Facebook is a sort of life log—a record of your selfies and achievements over the years—even though linking to news or videos has started to swamp the sharing of personal details. Even so, most us are recording more and more about ourselves without really thinking about it, even if it’s just in your e-mail out-box.

So is life logging dead? I reached out to Stephen Wolfram, who may be the most measured person of all—he’s been collecting data on himself, including the time, duration, and content of every phone call he makes, since the late 1980s. “I can’t imagine I’ll stop,” Wolfram told me via one of his assistants. “My approach is to get everything automated, so I actually don’t really have to do anything myself on an ongoing basis.”

Why, Wolfram says, just yesterday he was trying to remember what computer files he’d created between June 1 and June 5, 1987, and he says, “It was great to just be able to look it up.”

Wolfram is pretty serious about what he calls “personal analytics.” He pointed me to a new product, Wolfram Data Drop, which is a service for accumulating data of any kind and making it easy to analyze. You can forward all your e-mail to him or tweet the data at him, then crunch it using his mathematical software. Wolfram tells me he’ll be talking more about self-tracking on his blog in about a week.

Still, Anderson’s tweet really is a stake through the heart. Technology was supposed to offer revolutionary ways of gathering insights into one’s own behavior. In health care, in particular, billions of dollars of investment still rides on the question of whether tracking heartbeats, steps, or any other measure can improve most people’s health.

Anderson, who since leaving Wired founded a drone company called 3D Robotics, said he was after methods to let him sleep better—he’d been taking sleeping pills and other remedies—but that “sleep data is so poor” he can’t “correlate [it] with actions.” It wasn’t clear what device he’d been using to measure his sleep.

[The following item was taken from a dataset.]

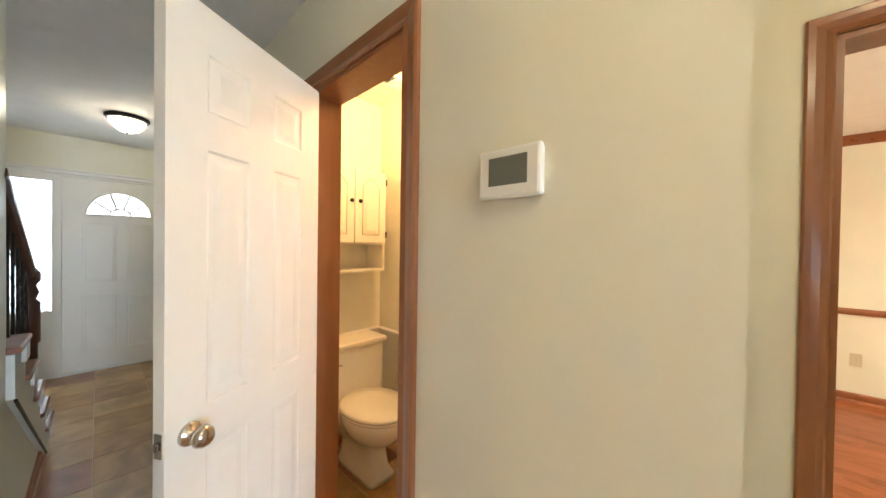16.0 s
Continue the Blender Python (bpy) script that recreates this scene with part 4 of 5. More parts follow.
def kitchen_range(x0, x1):
    e = thing("kitchen_range", "black electric range with a glass oven door", "range", at=(x0, -4.49, 0))
    w = x1 - x0
    part("body", box(0, -0.66, 0.06, w, -0.045, 0.895, bevel=0.004), BLACK_METAL, e)
    part("cooktop", box(-0.004, -0.67, 0.8955, w + 0.004, 0.012, 0.918, bevel=0.005), BLACK, e, "black ceramic cooktop")
    bg = prism([(-0.665, 0.9185), (-0.585, 0.9185), (-0.590, 0.995), (-0.565, 1.010), (-0.610, 1.155), (-0.625, 1.165), (-0.665, 1.165)], 0, w)
    bmesh.ops.transform(bg, matrix=Matrix(((0, 0, 1, 0), (1, 0, 0, 0), (0, 1, 0, 0), (0, 0, 0, 1))), verts=bg.verts[:])
    b = part("backguard", bg, BLACK, e)
    nrm = Matrix.Translation((0, -0.5875, 1.0825)) @ Matrix.Rotation(radians(-90 + 17.2), 4, "X")
    pn = box(0.01, -0.068, 0.001, w - 0.01, 0.066, 0.004)
    bmesh.ops.transform(pn, matrix=nrm @ Matrix.Diagonal((1, -1, 1, 1)), verts=pn.verts[:])
    p = part("control_panel", pn, material("silver_panel", (0.20, 0.23, 0.27), 0.2, metal=0.8, vary=0.1), b, "silver grey control panel")
    ds = box(w * 0.36, -0.045, 0.0045, w * 0.64, 0.03, 0.006)
    bmesh.ops.transform(ds, matrix=nrm, verts=ds.verts[:])
    part("display", ds, material("blue_display", (0.03, 0.05, 0.13), 0.1), b, "blue clock display")
    for k in (0.08, 0.19, 0.81, 0.92):
        kn = lathe([(0, 0.030), (0.017, 0.028), (0.020, 0.010), (0.026, 0.006), (0.026, 0.0)], 20, m=nrm @ Matrix.Translation((w * k, 0, 0.0045)))
        part("knob", kn, BLACK, b, smooth=True)
    d = part("oven_door", box(0.004, -0.044, 0.265, w - 0.004, 0.0, 0.885, bevel=0.006), BLACK, e, "black oven door")
    # the window's green is a reflection, put into the glass colour
    wn_ = part("oven_window", box(w * 0.24, 0.0005, 0.45, w * 0.76, 0.003, 0.735, bevel=0.001), material("oven_glass_painted_reflection", (0.17, 0.38, 0.26), 0.06), d, "oven window with a green reflection put into its colour")
    fr = bmesh.new()
    for q in ((w * 0.19, 0.415, w * 0.239, 0.76), (w * 0.761, 0.415, w * 0.81, 0.76), (w * 0.239, 0.415, w * 0.761, 0.449), (w * 0.239, 0.736, w * 0.761, 0.76)):
        box(q[0], 0.0005, q[1], q[2], 0.005, q[3], fr)
    part("window_frame", fr, material("grey_oven_glass_border", (0.045, 0.05, 0.05), 0.25), d, "grey dotted glass border")
    part("handle", tube([(0.05, 0.001, 0.845), (0.055, 0.035, 0.845), (w / 2, 0.045, 0.845), (w - 0.055, 0.035, 0.845), (w - 0.05, 0.001, 0.845)], 0.013, steps=12), BLACK, d, smooth=True)
    dr = part("drawer", box(0.004, -0.044, 0.03, w - 0.004, -0.003, 0.255, bevel=0.006), BLACK, e, "black storage drawer")
    part("handle", tube([(0.10, -0.002, 0.19), (0.2, 0.012, 0.205), (w / 2, 0.016, 0.208), (w - 0.2, 0.012, 0.205), (w - 0.10, -0.002, 0.19)], 0.010, steps=10), STEEL, dr, "silver drawer pull", smooth=True)
    for xx in (0.06, w - 0.06):
        part("foot", tube([(xx, -0.10, 0.0), (xx, -0.10, 0.061)], 0.018, steps=10), BLACK_METAL, e)
        part("foot", tube([(xx, -0.5, 0.0), (xx, -0.5, 0.061)], 0.018, steps=10), BLACK_METAL, e)
    for bx_, by_, r in ((0.2, -0.45, 0.085), (0.56, -0.45, 0.10), (0.2, -0.18, 0.10), (0.56, -0.18, 0.085)):
        part("burner_ring", lathe([(r, 0.9182), (r + 0.004, 0.9186), (r + 0.008, 0.9182)], 32, m=Matrix.Translation((bx_, by_, 0))), material("ring_grey", (0.09, 0.09, 0.09), 0.4), e)


kitchen_range(-2.938, -2.194)

hd = thing("range_hood", "white and steel under-cabinet range hood", "range hood", at=(-3.043, -5.20, 1.494))
part("canopy", box(0, 0.001, 0.078, 0.742, 0.42, 0.1845, bevel=0.006), WHITE_PLASTIC, hd, "white enamel hood canopy")
pan = prism([(0.001, 0.030), (0.36, 0.010), (0.40, 0.0775), (0.001, 0.0775)], 0.004, 0.738)
bmesh.ops.transform(pan, matrix=Matrix(((0, 0, 1, 0), (1, 0, 0, 0), (0, 1, 0, 0), (0, 0, 0, 1))), verts=pan.verts[:])
part("filter_pan", pan, STEEL, hd, "grey metal underside of the hood")
part("lip", box(0.0, 0.365, 0.006, 0.63, 0.455, 0.046, bevel=0.004), WHITE_PLASTIC, hd, "white front lip of the hood")
slot = bmesh.new()
prism([(0.37 + 0.26 * max(-1, min(1, 1.25 * math.cos(t))), 0.135 + 0.017 * math.sin(t)) for t in np.linspace(0, 2 * math.pi, 25)[:-1]], 0.4205, 0.427, slot)
bmesh.ops.transform(slot, matrix=Matrix(((1, 0, 0, 0), (0, 0, 1, 0), (0, 1, 0, 0), (0, 0, 0, 1))), verts=slot.verts[:])
part("control_strip", slot, BLACK, hd, "black rounded vent and switch strip")

# sink side, under the pass-through
base_cabinet(-3.95, -2.95, [(0.03, 0.48, -1), (0.52, 0.97, 1)], "cream painted base cabinet beside the sink", y=-1.60, front=-1, group="sink side cabinets", deep=0.0)
base_cabinet(-2.945, -1.945, [(0.03, 0.48, -1), (0.52, 0.97, 1)], "cream painted sink base cabinet", y=-1.60, front=-1, group="sink side cabinets", deep=0.0)
base_cabinet(-1.94, -0.94, [(0.03, 0.48, -1), (0.52, 0.97, 1)], "cream painted base cabinet near the opening", y=-1.60, front=-1, group="sink side cabinets", deep=0.0)
sk = thing("sink_counter", "slate laminate counter with a white double sink", "countertop", at=(-2.45, -1.60, 0.8755))
wt = bmesh.new()
for q in ((-1.505, -0.62, 1.505, -0.56), (-1.505, -0.16, 1.505, -0.001), (-1.505, -0.56, -0.36, -0.16), (0.36, -0.56, 1.505, -0.16)):
    box(q[0], q[1], 0, q[2], q[3], 0.038, wt)
part("worktop", wt, LAMINATE, sk)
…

Health-tracking applications have been hit particularly hard, partly because of the general inaccuracy of physical measurements you can collect about yourself.

There are exceptions. For diabetics who need to know their blood sugar levels, life-logging and health tracking are not only reality; they’re a matter of life or death. But for the rest of us, it’s less a fantastic new way of life than a nuisance getting in the way of actual experience. In response to Anderson’s tweet, Rob Majteles, a partner at Treehouse Capital, tweeted part of a poem by E.E. Cummings:

While you and I have lips and voices which

are for kissing and to sing with

who cares if some oneeyed son of a bitch

invents an instrument to measure Spring with?